Businesses to Receive $166B in Tariff Refunds, Triggering Lawsuits Against Costco and FedEx

The U.S. government will begin refunding $166 billion to businesses after the Supreme Court struck down Trump-era tariffs. Costco and FedEx, among others, may face lawsuits for alleged tariff misuse.

The Trump administration has begun refunding $166 billion to businesses after the Supreme Court ruled 6-3 on February 20, 2026 that the International Emergency Economic Powers Act (IEEPA) does not authorize the president to impose tariffs — a power reserved for Congress under Article I . The ruling invalidated the "Reciprocal Tariffs" imposed from April 2025 onward, and the U.S. Customs and Border Protection (CBP) launched Phase 1 of the CAPE (Consolidated Administration and Processing of Entries) program on April 20, 2026, making approximately $127 billion immediately claimable . Importers including Costco — which filed a federal lawsuit challenging the tariffs in November 2025 — and customs broker FedEx are among the first to file CAPE declarations.

The refund process unfolds against a paradoxical backdrop: the Trump administration responded to the Supreme Court ruling within hours, signing a new 10% global tariff under Section 122 of the Trade Act of 1974, with plans to raise it to 15%. Treasury Secretary Bessent indicated that combining Section 122, Section 232, and Section 301 tariff authority would maintain "virtually unchanged tariff revenue" in 2026, meaning the net cost burden on importers may barely ease despite the historic court ruling . The U.S. average effective tariff rate has reached approximately 17% — near the highest since the early 1930s — creating continued cost pressure across retail, technology, and industrial supply chains .

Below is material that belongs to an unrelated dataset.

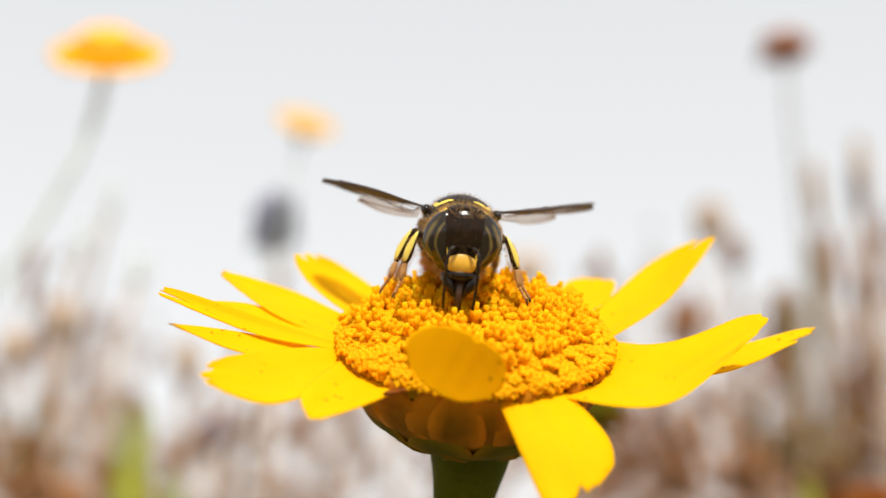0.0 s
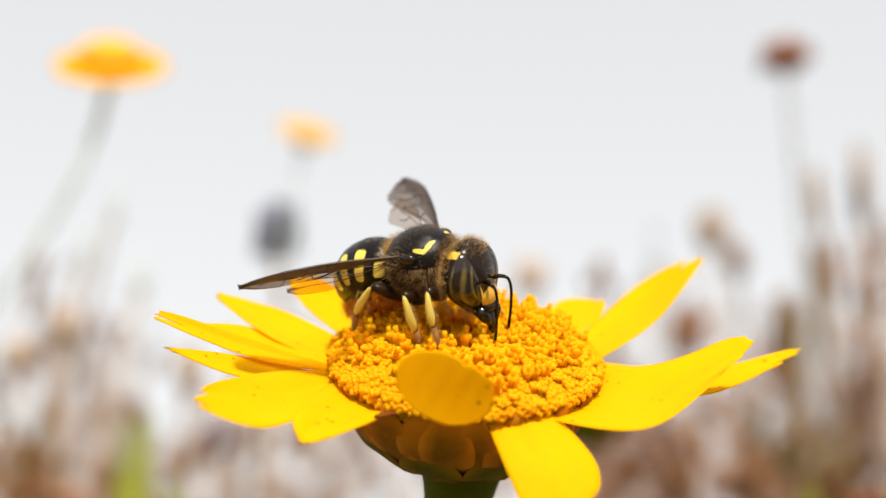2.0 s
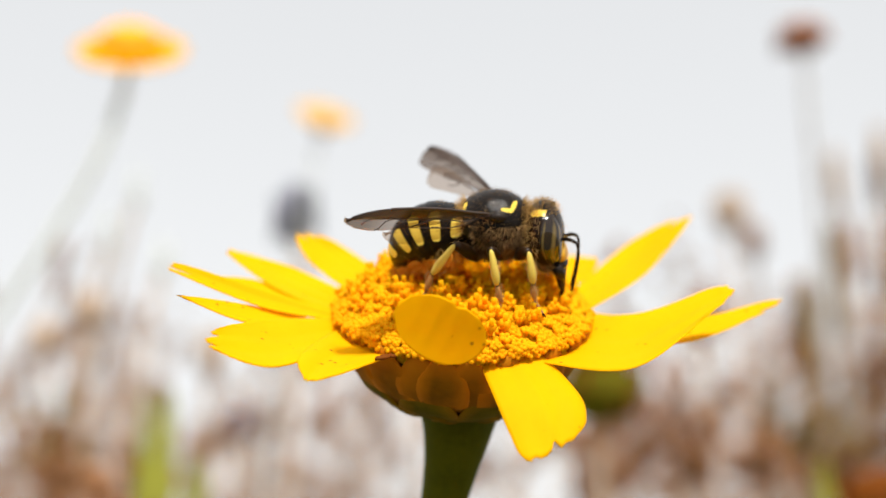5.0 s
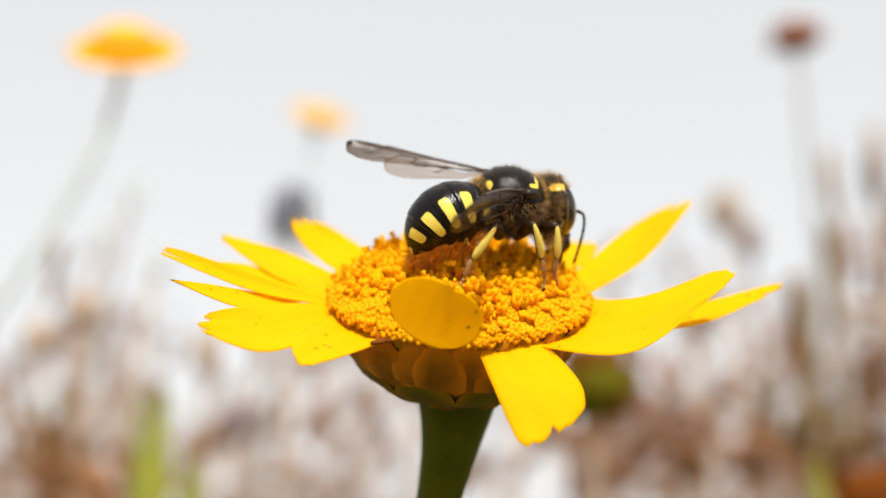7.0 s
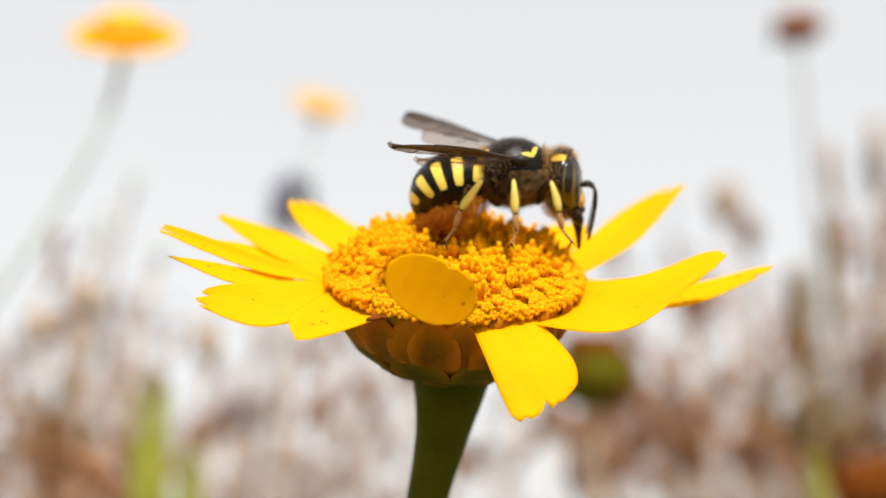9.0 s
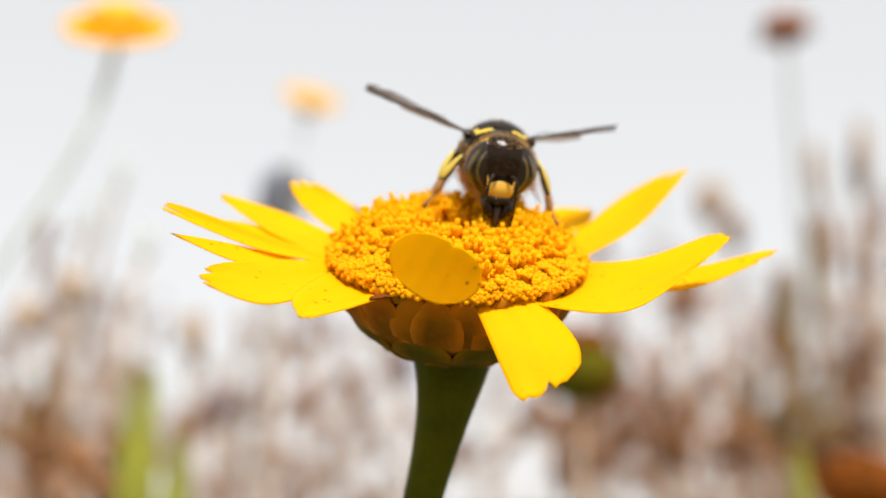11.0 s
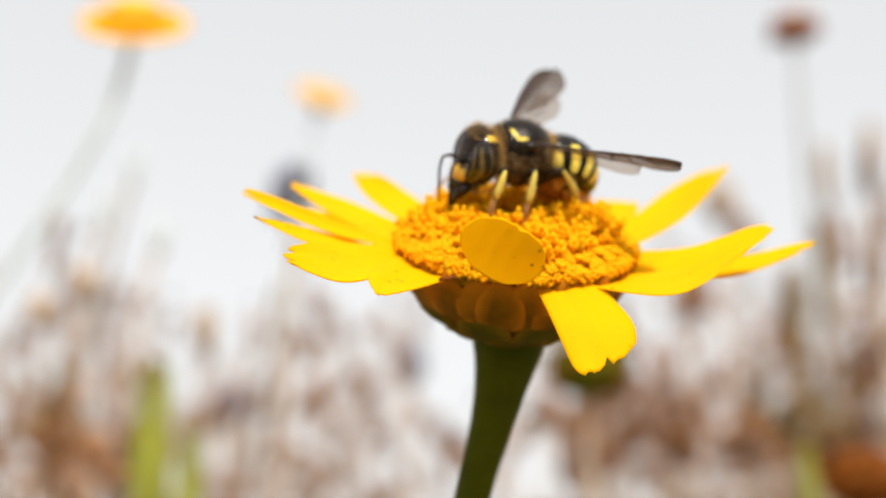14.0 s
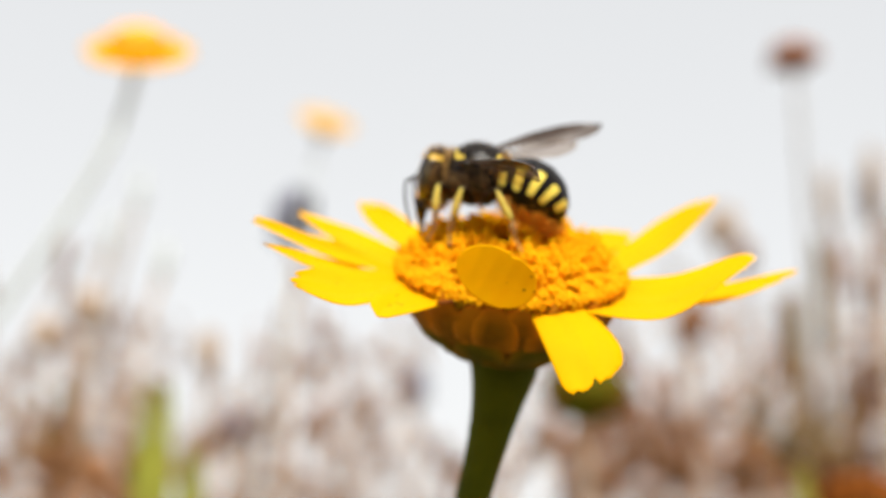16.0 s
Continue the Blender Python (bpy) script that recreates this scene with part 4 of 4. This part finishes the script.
BEE = [  # seconds, place on the disc x y z, heading, pitch, roll, right wing out and up, left wing out and up
    (0.0, -1.2, 2.0, 6.5, -86.8, 18.9, -4.3, 50.6, 10.8, 54.6, 11.2),
    (0.5, -1.9, 1.4, 6.3, -80.4, 14.0, -0.7, 55.0, 12.4, 51.9, 16.1),
    (1.0, -1.9, 1.1, 6.5, -60.2, 13.0, 2.2, 56.8, 16.1, 54.4, 10.3),
    (1.5, -1.8, -0.8, 6.5, -47.1, 11.0, -0.3, 59.3, 12.5, 61.6, 11.4),
    (2.0, -2.8, 0.1, 6.5, -31.0, 8.0, 8.5, 49.6, 6.4, 51.5, 6.5),
    (2.5, -1.7, -0.7, 6.5, -20.8, 5.6, 2.8, 43.8, 8.4, 46.6, 7.3),
    (3.0, -1.3, -1.2, 6.5, -17.9, 6.3, 3.1, 48.4, 9.7, 46.4, 6.6),
    (3.5, -0.7, -1.0, 6.5, -39.2, 1.2, 1.6, 56.6, 7.1, 61.2, 7.7),
    (3.7, 1.0, -0.8, 6.5, -40.6, 1.7, -2.8, 57.2, 11.8, 65.4, 7.6),
    (5.8, 2.6, -1.7, 6.5, 16.9, 1.0, 2.6, 32.9, 7.2, 51.6, 12.2),
    (6.0, 2.8, -0.3, 6.7, 18.4, -2.6, 2.8, 39.8, 10.5, 44.6, 12.6),
    (6.5, 2.5, 0.1, 6.7, 22.2, -2.6, 0.9, 43.2, 12.1, 38.2, 9.6),
    (7.0, 2.9, -0.4, 6.7, 25.0, -2.6, 2.1, 43.1, 9.5, 36.5, 7.0),
    (7.5, 3.4, -0.9, 6.7, 23.1, -2.7, 5.3, 45.6, 11.3, 36.6, 10.1),
    (8.0, 3.0, -0.8, 7.0, 31.7, -3.4, 3.4, 44.1, 7.3, 37.3, 9.1),
    (8.5, 3.9, -0.5, 6.9, 25.8, -9.8, -1.9, 51.4, 12.6, 40.6, 12.4),
    (9.0, 3.7, 1.0, 7.0, -2.6, 1.8, -4.6, 48.5, 11.0, 43.0, 10.6),
    (9.5, 3.9, 1.0, 6.8, -22.7, 0.9, -5.1, 46.6, 15.7, 46.1, 6.3),
    (9.7, 3.8, 2.1, 7.0, -29.1, 6.9, -4.0, 52.1, 21.7, 52.7, 6.2),
    (10.2, 3.4, 2.7, 6.6, -46.0, 6.0, -4.5, 52.2, 15.0, 53.2, 6.4),
    (10.9, 2.5, 3.3, 6.5, -80.0, 4.5, -5.5, 52.2, 9.0, 53.6, 6.6),
    (11.8, 1.6, 4.3, 6.4, -116.6, 14.0, -6.6, 55.0, 12.5, 54.4, 18.4),
    (12.0, 1.3, 2.2, 6.1, -109.1, 15.0, -6.3, 51.1, 17.7, 54.9, 18.2),
    (12.5, 1.2, 1.7, 6.2, -120.9, 15.0, -8.0, 52.1, 16.5, 52.7, 13.5),
    (13.0, 1.1, 1.1, 6.5, -140.1, 13.0, -4.7, 60.4, 15.9, 57.9, 12.7),
    (13.5, 0.9, 0.7, 6.5, -147.6, 10.0, -5.8, 57.0, 18.0, 54.9, 14.5),
    (14.0, -0.2, 0.9, 6.5, -153.7, 7.0, -7.4, 51.4, 16.3, 50.8, 12.6),
    (14.5, -0.9, 0.9, 6.5, -167.8, 3.0, -3.2, 48.6, 14.1, 43.2, 14.2),
    (15.0, -1.5, 1.3, 7.0, -171.8, 5.5, -3.7, 49.2, 9.1, 38.1, 6.5),
    (15.5, -1.9, 1.8, 7.1, -183.4, 3.2, -0.3, 43.5, 11.5, 47.4, 8.8),
    (16.0, -2.9, 0.8, 7.1, -196.5, -1.9, -0.7, 49.0, 8.9, 53.4, 12.9),
]


def sway(t):
    for a, b in zip(SWAY, SWAY[1:]):
        if a[0] <= t <= b[0]:
            q = (t - a[0]) / (b[0] - a[0])
            return [x + (y - x) * q for x, y in zip(a[1:], b[1:])]


def flower_pose(t):
    return pose(*(BASE * U), *sway(t))


TWIST = {  # seconds and degrees by which each wing's trailing edge hangs
    -1: ((0, 14), (1, 18), (1.5, 24), (2.0, 36), (2.5, 27), (3.7, 25), (5.8, 50), (6.5, 52), (7, 64), (8, 80), (8.7, 36), (9, 14), (9.7, 14), (11.8, -6), (12.5, -5), (13, 2), (14, 10), (16, 12)),
    1: ((0, 13), (0.5, 4), (1, -6), (1.5, 8), (3.7, 14), (5.8, 9), (9.7, 9), (11.8, 18), (13, 19), (13.5, 23), (14, 28), (14.5, 29), (15, 28), (15.5, 20), (16, 36)),
}


def hang(sgn, t):
    rows = TWIST[sgn]
    for (t0, a), (t1, b) in zip(rows, rows[1:]):
        if t0 <= t <= t1:
            return a + (b - a) * (t - t0) / (t1 - t0)


def wing_pose(sgn, out, up, twist):
    a, e, tw = radians(out), radians(up), radians(twist)
    span = V(-math.cos(a) * math.cos(e), sgn * math.sin(a) * math.cos(e), math.sin(e))
    level = V(-math.sin(a), -sgn * math.cos(a), 0)          # towards the trailing edge
    down = span.cross(level)
    down = -down if down.z > 0 else down
    trail = (level * math.cos(tw) + down * math.sin(tw)).normalized()
    y = -trail * sgn
    z = span.cross(y)
    m = Matrix((span, y, z)).transposed().to_4x4()
    return Matrix.Translation(WINGS[sgn][1] * U) @ m


SPREAD = {"front_leg": 15, "middle_leg": 15, "hind_leg": 11}   # degrees by which the legs straddle when reared up


def motions():
    walk(flower, [(r[0], flower_pose(r[0])) for r in SWAY])
    walk(bee, [(t, flower_pose(t) @ HEAD_LOCAL @ pose(x * U, y * U, z * U) @ pose(0, 0, 0, 0, 0, yaw) @ pose(0, 0, 0, 0, -pitch, 0) @ pose(0, 0, 0, roll)) for t, x, y, z, yaw, pitch, roll, *_ in BEE])
    for sgn, k in ((-1, 7), (1, 9)):
        walk(WINGS[sgn][0], [(r[0], wing_pose(sgn, r[k], r[k + 1], hang(sgn, r[0]))) for r in BEE])
    walk(FACE_PART, [(r[0], Matrix.Translation(NECK * U) @ pose(0, 0, 0, 0, 2 + max(0.0, r[5] - 3) * 0.7, 0) @ Matrix.Translation(-NECK * U)) for r in BEE])
    for n, (leg, place, sgn, name) in enumerate(LEGS):
        walk(leg, [(r[0], pose(*(place * U), 4 * math.sin(2.1 * r[0] + n) + sgn * SPREAD[name] * (1 - smooth01(0.5, 2.0, r[0]) + 1.3 * smooth01(8.5, 9.0, r[0]) - 0.7 * smooth01(12.5, 14.0, r[0])), 5 * math.sin(1.7 * r[0] + 2 * n), 9 * math.sin(1.3 * r[0] + 1.9 * n))) for r in BEE])


motions()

For publicly traded importers and retailers, the refund process opens a potential one-time earnings tailwind as companies recover previously expensed tariff costs. However, the persistence of alternative tariff mechanisms means the structural pricing environment remains fundamentally changed. Companies like COST and FDX face both the administrative burden of the claims process and the legal complexity of whether refunded amounts must be returned to end customers — a question plaintiffs' attorneys are already pursuing in federal court.